REQUIREMENTS
Restate every line of the material, word for word.

═══ DATA EXCERPT ═══

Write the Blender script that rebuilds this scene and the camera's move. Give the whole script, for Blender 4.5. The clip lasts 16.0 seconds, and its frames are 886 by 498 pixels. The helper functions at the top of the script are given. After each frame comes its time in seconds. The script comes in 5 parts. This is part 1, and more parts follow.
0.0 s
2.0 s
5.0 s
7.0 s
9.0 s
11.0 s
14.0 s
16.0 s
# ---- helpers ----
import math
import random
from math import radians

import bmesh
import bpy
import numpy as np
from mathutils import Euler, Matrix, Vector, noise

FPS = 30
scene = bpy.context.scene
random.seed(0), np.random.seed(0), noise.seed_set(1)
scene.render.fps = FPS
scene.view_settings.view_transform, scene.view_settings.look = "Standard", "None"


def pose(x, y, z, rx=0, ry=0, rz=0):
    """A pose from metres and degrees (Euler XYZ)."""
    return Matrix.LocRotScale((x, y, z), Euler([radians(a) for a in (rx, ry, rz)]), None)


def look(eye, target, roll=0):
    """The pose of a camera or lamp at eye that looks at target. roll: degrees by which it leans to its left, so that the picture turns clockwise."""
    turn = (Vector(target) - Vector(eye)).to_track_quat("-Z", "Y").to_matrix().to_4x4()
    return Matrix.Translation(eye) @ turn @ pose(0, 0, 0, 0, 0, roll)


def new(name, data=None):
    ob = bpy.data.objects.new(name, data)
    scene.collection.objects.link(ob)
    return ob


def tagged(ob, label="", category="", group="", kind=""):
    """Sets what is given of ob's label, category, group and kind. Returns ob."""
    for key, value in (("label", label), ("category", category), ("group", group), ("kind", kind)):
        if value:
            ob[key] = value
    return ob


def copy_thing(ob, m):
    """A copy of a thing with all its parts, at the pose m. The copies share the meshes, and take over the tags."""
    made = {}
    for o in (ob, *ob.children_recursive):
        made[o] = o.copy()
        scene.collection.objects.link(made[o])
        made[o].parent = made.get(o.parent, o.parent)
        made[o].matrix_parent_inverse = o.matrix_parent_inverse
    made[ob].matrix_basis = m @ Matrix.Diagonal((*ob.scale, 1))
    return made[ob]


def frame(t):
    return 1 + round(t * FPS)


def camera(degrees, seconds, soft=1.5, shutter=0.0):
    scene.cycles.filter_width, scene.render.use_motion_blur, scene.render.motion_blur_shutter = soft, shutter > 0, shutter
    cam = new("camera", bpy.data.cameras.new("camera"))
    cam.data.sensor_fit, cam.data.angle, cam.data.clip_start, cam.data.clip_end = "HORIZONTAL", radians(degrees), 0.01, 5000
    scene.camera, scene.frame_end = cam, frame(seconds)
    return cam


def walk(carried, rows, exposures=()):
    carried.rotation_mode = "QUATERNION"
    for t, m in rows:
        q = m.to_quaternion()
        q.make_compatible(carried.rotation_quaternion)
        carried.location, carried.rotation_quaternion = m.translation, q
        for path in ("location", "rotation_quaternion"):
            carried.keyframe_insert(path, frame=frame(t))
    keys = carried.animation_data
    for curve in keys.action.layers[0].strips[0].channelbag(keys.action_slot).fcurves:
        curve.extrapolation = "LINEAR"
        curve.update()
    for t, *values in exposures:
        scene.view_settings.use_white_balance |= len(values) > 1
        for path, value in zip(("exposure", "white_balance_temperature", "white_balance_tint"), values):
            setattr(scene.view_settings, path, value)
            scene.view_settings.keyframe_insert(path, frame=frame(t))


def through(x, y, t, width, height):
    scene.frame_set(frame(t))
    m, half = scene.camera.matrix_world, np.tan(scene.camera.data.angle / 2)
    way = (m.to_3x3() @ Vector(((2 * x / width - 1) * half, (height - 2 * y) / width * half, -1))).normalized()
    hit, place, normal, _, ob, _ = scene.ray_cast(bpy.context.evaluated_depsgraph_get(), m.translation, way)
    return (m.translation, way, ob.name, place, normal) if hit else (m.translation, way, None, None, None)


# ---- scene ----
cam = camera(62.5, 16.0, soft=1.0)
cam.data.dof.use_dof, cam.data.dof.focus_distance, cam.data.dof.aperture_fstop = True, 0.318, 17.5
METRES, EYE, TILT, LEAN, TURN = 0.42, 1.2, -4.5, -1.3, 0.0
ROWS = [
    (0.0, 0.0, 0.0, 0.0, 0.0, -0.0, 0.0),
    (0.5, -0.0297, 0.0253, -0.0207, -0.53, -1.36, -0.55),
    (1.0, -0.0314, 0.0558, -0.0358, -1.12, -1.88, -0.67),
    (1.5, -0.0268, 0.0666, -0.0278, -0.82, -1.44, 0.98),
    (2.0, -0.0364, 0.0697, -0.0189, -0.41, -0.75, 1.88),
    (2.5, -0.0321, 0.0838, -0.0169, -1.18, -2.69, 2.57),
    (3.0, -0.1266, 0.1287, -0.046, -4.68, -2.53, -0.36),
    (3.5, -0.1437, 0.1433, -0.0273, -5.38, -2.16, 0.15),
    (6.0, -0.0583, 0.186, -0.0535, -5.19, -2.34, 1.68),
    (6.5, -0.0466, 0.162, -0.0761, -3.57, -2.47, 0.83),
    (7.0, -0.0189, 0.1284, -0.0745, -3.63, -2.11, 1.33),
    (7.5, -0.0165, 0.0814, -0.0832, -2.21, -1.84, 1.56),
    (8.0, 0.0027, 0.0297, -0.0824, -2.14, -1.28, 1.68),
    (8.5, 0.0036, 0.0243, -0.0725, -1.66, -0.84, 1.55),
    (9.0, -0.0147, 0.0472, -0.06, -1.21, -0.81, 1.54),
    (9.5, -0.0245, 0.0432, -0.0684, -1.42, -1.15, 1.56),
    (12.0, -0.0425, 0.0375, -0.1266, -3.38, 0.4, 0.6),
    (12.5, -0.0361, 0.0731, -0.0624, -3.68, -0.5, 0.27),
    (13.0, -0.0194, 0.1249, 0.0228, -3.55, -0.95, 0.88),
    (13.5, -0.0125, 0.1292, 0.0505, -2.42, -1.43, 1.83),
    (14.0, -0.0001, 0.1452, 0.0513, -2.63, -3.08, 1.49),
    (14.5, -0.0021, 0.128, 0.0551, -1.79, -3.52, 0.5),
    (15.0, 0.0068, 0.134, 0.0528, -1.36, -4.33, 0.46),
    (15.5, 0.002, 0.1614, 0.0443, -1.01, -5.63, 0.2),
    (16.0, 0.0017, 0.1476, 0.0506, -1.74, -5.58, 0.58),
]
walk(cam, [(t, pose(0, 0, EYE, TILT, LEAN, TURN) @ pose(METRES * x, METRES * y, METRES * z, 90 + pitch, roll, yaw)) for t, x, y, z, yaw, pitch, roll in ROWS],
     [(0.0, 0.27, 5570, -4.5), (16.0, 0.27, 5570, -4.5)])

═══

THE OUTPUT
Write the Blender script that rebuilds this scene and the camera's move. Give the whole script, for Blender 4.5. The clip lasts 16.0 seconds, and its frames are 886 by 498 pixels. The helper functions at the top of the script are given. After each frame comes its time in seconds. The script comes in 5 parts. This is part 1, and more parts follow.
0.0 s
2.0 s
5.0 s
7.0 s
9.0 s
11.0 s
14.0 s
16.0 s
# ---- helpers ----
import math
import random
from math import radians

import bmesh
import bpy
import numpy as np
from mathutils import Euler, Matrix, Vector, noise

FPS = 30
scene = bpy.context.scene
random.seed(0), np.random.seed(0), noise.seed_set(1)
scene.render.fps = FPS
scene.view_settings.view_transform, scene.view_settings.look = "Standard", "None"


def pose(x, y, z, rx=0, ry=0, rz=0):
    """A pose from metres and degrees (Euler XYZ)."""
    return Matrix.LocRotScale((x, y, z), Euler([radians(a) for a in (rx, ry, rz)]), None)


def look(eye, target, roll=0):
    """The pose of a camera or lamp at eye that looks at target. roll: degrees by which it leans to its left, so that the picture turns clockwise."""
    turn = (Vector(target) - Vector(eye)).to_track_quat("-Z", "Y").to_matrix().to_4x4()
    return Matrix.Translation(eye) @ turn @ pose(0, 0, 0, 0, 0, roll)


def new(name, data=None):
    ob = bpy.data.objects.new(name, data)
    scene.collection.objects.link(ob)
    return ob


def tagged(ob, label="", category="", group="", kind=""):
    """Sets what is given of ob's label, category, group and kind. Returns ob."""
    for key, value in (("label", label), ("category", category), ("group", group), ("kind", kind)):
        if value:
            ob[key] = value
    return ob


def copy_thing(ob, m):
    """A copy of a thing with all its parts, at the pose m. The copies share the meshes, and take over the tags."""
    made = {}
    for o in (ob, *ob.children_recursive):
        made[o] = o.copy()
        scene.collection.objects.link(made[o])
        made[o].parent = made.get(o.parent, o.parent)
        made[o].matrix_parent_inverse = o.matrix_parent_inverse
    made[ob].matrix_basis = m @ Matrix.Diagonal((*ob.scale, 1))
    return made[ob]


def frame(t):
    return 1 + round(t * FPS)


def camera(degrees, seconds, soft=1.5, shutter=0.0):
    scene.cycles.filter_width, scene.render.use_motion_blur, scene.render.motion_blur_shutter = soft, shutter > 0, shutter
    cam = new("camera", bpy.data.cameras.new("camera"))
    cam.data.sensor_fit, cam.data.angle, cam.data.clip_start, cam.data.clip_end = "HORIZONTAL", radians(degrees), 0.01, 5000
    scene.camera, scene.frame_end = cam, frame(seconds)
    return cam


def walk(carried, rows, exposures=()):
    carried.rotation_mode = "QUATERNION"
    for t, m in rows:
        q = m.to_quaternion()
        q.make_compatible(carried.rotation_quaternion)
        carried.location, carried.rotation_quaternion = m.translation, q
        for path in ("location", "rotation_quaternion"):
            carried.keyframe_insert(path, frame=frame(t))
    keys = carried.animation_data
    for curve in keys.action.layers[0].strips[0].channelbag(keys.action_slot).fcurves:
        curve.extrapolation = "LINEAR"
        curve.update()
    for t, *values in exposures:
        scene.view_settings.use_white_balance |= len(values) > 1
        for path, value in zip(("exposure", "white_balance_temperature", "white_balance_tint"), values):
            setattr(scene.view_settings, path, value)
            scene.view_settings.keyframe_insert(path, frame=frame(t))


def through(x, y, t, width, height):
    scene.frame_set(frame(t))
    m, half = scene.camera.matrix_world, np.tan(scene.camera.data.angle / 2)
    way = (m.to_3x3() @ Vector(((2 * x / width - 1) * half, (height - 2 * y) / width * half, -1))).normalized()
    hit, place, normal, _, ob, _ = scene.ray_cast(bpy.context.evaluated_depsgraph_get(), m.translation, way)
    return (m.translation, way, ob.name, place, normal) if hit else (m.translation, way, None, None, None)


# ---- scene ----
cam = camera(62.5, 16.0, soft=1.0)
cam.data.dof.use_dof, cam.data.dof.focus_distance, cam.data.dof.aperture_fstop = True, 0.318, 17.5
METRES, EYE, TILT, LEAN, TURN = 0.42, 1.2, -4.5, -1.3, 0.0
ROWS = [
    (0.0, 0.0, 0.0, 0.0, 0.0, -0.0, 0.0),
    (0.5, -0.0297, 0.0253, -0.0207, -0.53, -1.36, -0.55),
    (1.0, -0.0314, 0.0558, -0.0358, -1.12, -1.88, -0.67),
    (1.5, -0.0268, 0.0666, -0.0278, -0.82, -1.44, 0.98),
    (2.0, -0.0364, 0.0697, -0.0189, -0.41, -0.75, 1.88),
    (2.5, -0.0321, 0.0838, -0.0169, -1.18, -2.69, 2.57),
    (3.0, -0.1266, 0.1287, -0.046, -4.68, -2.53, -0.36),
    (3.5, -0.1437, 0.1433, -0.0273, -5.38, -2.16, 0.15),
    (6.0, -0.0583, 0.186, -0.0535, -5.19, -2.34, 1.68),
    (6.5, -0.0466, 0.162, -0.0761, -3.57, -2.47, 0.83),
    (7.0, -0.0189, 0.1284, -0.0745, -3.63, -2.11, 1.33),
    (7.5, -0.0165, 0.0814, -0.0832, -2.21, -1.84, 1.56),
    (8.0, 0.0027, 0.0297, -0.0824, -2.14, -1.28, 1.68),
    (8.5, 0.0036, 0.0243, -0.0725, -1.66, -0.84, 1.55),
    (9.0, -0.0147, 0.0472, -0.06, -1.21, -0.81, 1.54),
    (9.5, -0.0245, 0.0432, -0.0684, -1.42, -1.15, 1.56),
    (12.0, -0.0425, 0.0375, -0.1266, -3.38, 0.4, 0.6),
    (12.5, -0.0361, 0.0731, -0.0624, -3.68, -0.5, 0.27),
    (13.0, -0.0194, 0.1249, 0.0228, -3.55, -0.95, 0.88),
    (13.5, -0.0125, 0.1292, 0.0505, -2.42, -1.43, 1.83),
    (14.0, -0.0001, 0.1452, 0.0513, -2.63, -3.08, 1.49),
    (14.5, -0.0021, 0.128, 0.0551, -1.79, -3.52, 0.5),
    (15.0, 0.0068, 0.134, 0.0528, -1.36, -4.33, 0.46),
    (15.5, 0.002, 0.1614, 0.0443, -1.01, -5.63, 0.2),
    (16.0, 0.0017, 0.1476, 0.0506, -1.74, -5.58, 0.58),
]
walk(cam, [(t, pose(0, 0, EYE, TILT, LEAN, TURN) @ pose(METRES * x, METRES * y, METRES * z, 90 + pitch, roll, yaw)) for t, x, y, z, yaw, pitch, roll in ROWS],
     [(0.0, 0.27, 5570, -4.5), (16.0, 0.27, 5570, -4.5)])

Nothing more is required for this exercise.